GIVEN EXERCISE: Count how many lines below include the string "Continue", and give that number without anything else.

DATASET RECORDS:
_ _ _ _

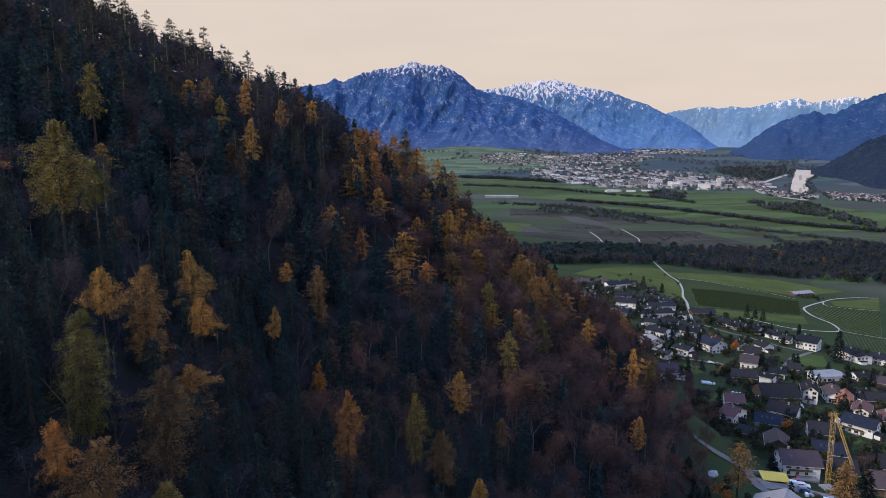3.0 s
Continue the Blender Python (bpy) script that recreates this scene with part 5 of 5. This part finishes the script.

_ _ _ _

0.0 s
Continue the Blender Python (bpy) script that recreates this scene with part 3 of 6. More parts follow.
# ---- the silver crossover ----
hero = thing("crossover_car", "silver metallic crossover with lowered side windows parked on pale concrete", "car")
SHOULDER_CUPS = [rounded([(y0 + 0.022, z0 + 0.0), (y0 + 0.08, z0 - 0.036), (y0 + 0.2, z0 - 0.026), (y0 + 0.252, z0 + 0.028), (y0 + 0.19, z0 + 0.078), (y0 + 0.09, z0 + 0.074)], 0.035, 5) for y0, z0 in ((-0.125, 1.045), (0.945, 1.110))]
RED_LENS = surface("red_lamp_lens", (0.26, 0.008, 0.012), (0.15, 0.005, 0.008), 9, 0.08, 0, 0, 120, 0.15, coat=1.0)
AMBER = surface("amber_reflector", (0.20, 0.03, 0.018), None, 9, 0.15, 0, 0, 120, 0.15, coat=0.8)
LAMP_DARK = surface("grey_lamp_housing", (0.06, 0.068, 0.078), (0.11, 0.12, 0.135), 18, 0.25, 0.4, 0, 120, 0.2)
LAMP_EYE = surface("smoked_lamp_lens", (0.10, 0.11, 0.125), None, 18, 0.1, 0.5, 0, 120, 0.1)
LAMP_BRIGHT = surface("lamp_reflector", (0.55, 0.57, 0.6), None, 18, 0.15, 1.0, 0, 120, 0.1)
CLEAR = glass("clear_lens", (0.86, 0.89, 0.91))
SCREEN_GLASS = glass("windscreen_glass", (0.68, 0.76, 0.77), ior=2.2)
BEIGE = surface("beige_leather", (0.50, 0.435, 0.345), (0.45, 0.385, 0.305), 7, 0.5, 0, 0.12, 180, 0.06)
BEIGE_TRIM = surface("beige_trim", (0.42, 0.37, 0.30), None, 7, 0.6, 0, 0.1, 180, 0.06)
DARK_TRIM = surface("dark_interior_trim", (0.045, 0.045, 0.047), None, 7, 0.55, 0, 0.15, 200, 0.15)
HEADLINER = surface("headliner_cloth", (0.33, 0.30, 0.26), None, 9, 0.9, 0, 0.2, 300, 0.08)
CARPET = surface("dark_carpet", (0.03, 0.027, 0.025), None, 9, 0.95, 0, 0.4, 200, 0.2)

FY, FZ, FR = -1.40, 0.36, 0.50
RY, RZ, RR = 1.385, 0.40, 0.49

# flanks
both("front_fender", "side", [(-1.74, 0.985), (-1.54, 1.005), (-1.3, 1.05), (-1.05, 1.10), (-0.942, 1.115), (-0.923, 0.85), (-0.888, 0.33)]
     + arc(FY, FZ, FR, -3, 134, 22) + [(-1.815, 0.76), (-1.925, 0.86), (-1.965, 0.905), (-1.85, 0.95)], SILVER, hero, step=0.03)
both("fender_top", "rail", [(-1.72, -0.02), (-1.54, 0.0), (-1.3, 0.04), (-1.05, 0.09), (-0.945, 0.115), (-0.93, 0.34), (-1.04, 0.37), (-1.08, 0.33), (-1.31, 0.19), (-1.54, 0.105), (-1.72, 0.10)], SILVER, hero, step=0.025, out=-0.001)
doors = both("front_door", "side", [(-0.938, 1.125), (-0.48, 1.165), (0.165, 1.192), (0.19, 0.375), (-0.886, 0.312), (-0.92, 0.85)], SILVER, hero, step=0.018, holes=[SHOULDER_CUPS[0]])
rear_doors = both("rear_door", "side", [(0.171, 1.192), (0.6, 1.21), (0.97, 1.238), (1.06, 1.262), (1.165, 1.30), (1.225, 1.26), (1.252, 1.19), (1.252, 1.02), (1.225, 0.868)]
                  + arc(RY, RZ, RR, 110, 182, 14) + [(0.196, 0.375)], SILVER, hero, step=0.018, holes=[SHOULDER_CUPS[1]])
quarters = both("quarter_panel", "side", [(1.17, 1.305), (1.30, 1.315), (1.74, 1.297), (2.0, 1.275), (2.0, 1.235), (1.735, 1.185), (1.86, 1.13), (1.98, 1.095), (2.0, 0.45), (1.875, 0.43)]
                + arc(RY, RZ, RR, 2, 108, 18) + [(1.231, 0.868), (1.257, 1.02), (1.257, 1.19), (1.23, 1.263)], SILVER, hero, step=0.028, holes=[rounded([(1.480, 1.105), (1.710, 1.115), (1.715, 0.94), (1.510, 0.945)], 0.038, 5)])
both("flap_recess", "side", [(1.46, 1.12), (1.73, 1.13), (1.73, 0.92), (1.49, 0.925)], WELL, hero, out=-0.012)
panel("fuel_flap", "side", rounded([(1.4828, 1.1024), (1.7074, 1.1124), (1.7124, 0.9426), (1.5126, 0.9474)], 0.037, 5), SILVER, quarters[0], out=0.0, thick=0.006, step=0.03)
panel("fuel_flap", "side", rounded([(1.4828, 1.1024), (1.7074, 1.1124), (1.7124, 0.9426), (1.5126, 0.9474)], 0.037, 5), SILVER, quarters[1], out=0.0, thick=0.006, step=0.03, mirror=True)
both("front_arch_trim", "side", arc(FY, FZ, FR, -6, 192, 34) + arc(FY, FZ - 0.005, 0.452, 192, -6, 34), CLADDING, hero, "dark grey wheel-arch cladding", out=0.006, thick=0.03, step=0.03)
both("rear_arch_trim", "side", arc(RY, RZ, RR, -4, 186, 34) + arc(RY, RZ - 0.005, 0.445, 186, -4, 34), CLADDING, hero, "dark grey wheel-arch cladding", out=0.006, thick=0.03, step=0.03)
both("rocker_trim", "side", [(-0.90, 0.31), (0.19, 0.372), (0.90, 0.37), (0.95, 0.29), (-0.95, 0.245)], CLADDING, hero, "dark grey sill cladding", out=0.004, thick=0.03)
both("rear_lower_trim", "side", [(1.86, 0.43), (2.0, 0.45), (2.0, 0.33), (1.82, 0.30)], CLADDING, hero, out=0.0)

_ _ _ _

COMPLETE RESPONSE: 2